Les mesures prises pour freiner les importations et pour « économiser » de la devise (suspension provisoire d’importation de plus de 800 produits, relèvement du droit de douanes, droit additionnel provisoire de sauvegarde, etc.) ne semblent pas avoir eu de l’effet sur le flux des achats à l’étranger.
Durant le premier trimestre 2018, la facture d’importation de produits alimentaires était de 4,6 milliards de dollars, en hausse par rapport à la même période en 2017, selon les Douanes algériennes. Dans cette facture, il y a le sucre, les laits, les céréales, les légumes secs, les viandes, le café, le thé, les sucreries…
Zéro réserves de change en 2022 ?
Globalement, la valeur des importations était en 2017 de 45,9 milliards de dollars, en légère diminution par rapport à 2016. Fin 2017, le déficit commercial était de 11,1 milliards dollars.
Abderrahmane Raouya a lui-même prévenu contre la poursuite d’une politique économique qui risque d’assécher, à moyen terme, les réserves de changes.
Des réserves qui tomberaient à 31 milliards de dollars en 2021, selon les prévisions du gouvernement. L’Algérie risquerait-elle de se retrouver avec zéro réserves de change en 2022 ?
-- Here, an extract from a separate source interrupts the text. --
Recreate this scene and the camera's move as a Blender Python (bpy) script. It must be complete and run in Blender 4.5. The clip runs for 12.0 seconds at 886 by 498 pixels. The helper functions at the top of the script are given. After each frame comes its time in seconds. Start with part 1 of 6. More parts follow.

« Nous n’allons pas attendre l’effondrement des réserves de change. Nous devons introduire des changements et des réformes. Si nous diversifions nos importations, nous aurons de nouvelles recettes. Le gouvernement doit travailler davantage pour augmenter les recettes », a déclaré le ministre des Finances.
Là aussi, il n’a pas précisé la méthode qui sera suivie pour un gouvernement dont la durée de vie est limitée puisque la présidentielle aura lieu, si l’agenda électoral est respecté, en avril 2019, c’est-à-dire dans cinq mois. Durant cette période pré-électorale, l’Exécutif n’envisage pas de remettre en cause la politique de subvention des produits de grande nécessité et de la consommation énergétique. Le gouvernement entend toutefois réorienter cette politique pour « cibler » les catégories sociales dans le besoin, selon un mécanisme encore indéfini.
« Le mauvais élève » du FMI
L’administration fiscale peine à établir un listing détaillé des contribuables qui n’ont pas respecté leurs engagements. Leur demander de payer la totalité des impôts, cumulés au fil des ans, sera une mission presque impossible.
Aussi, augmenter les recettes de l’État est parait-il un défi titanesque pour le gouvernement, qui veut éviter au pays de passer sous les fourches caudines du FMI.
Répondant à un rapport négatif du FMI sur l’économie algérienne, le Premier ministre, Ahmed Ouyahia a estimé, en juillet dernier, que ces critiques sont liées au fait que l’Algérie ait refusé l’endettement extérieur. « L’Algérie est un mauvais élève du FMI. L’Algérie a opté pour l’endettement intérieur (planche à billets) qui lui garantit une souveraineté totale sur sa politique économique et financière », a précisé Ouyahia.
En 2022, l’Algérie sera-t-elle en mesure de refuser l’endettement extérieur ? Difficile d’y répondre. Pour l’instant.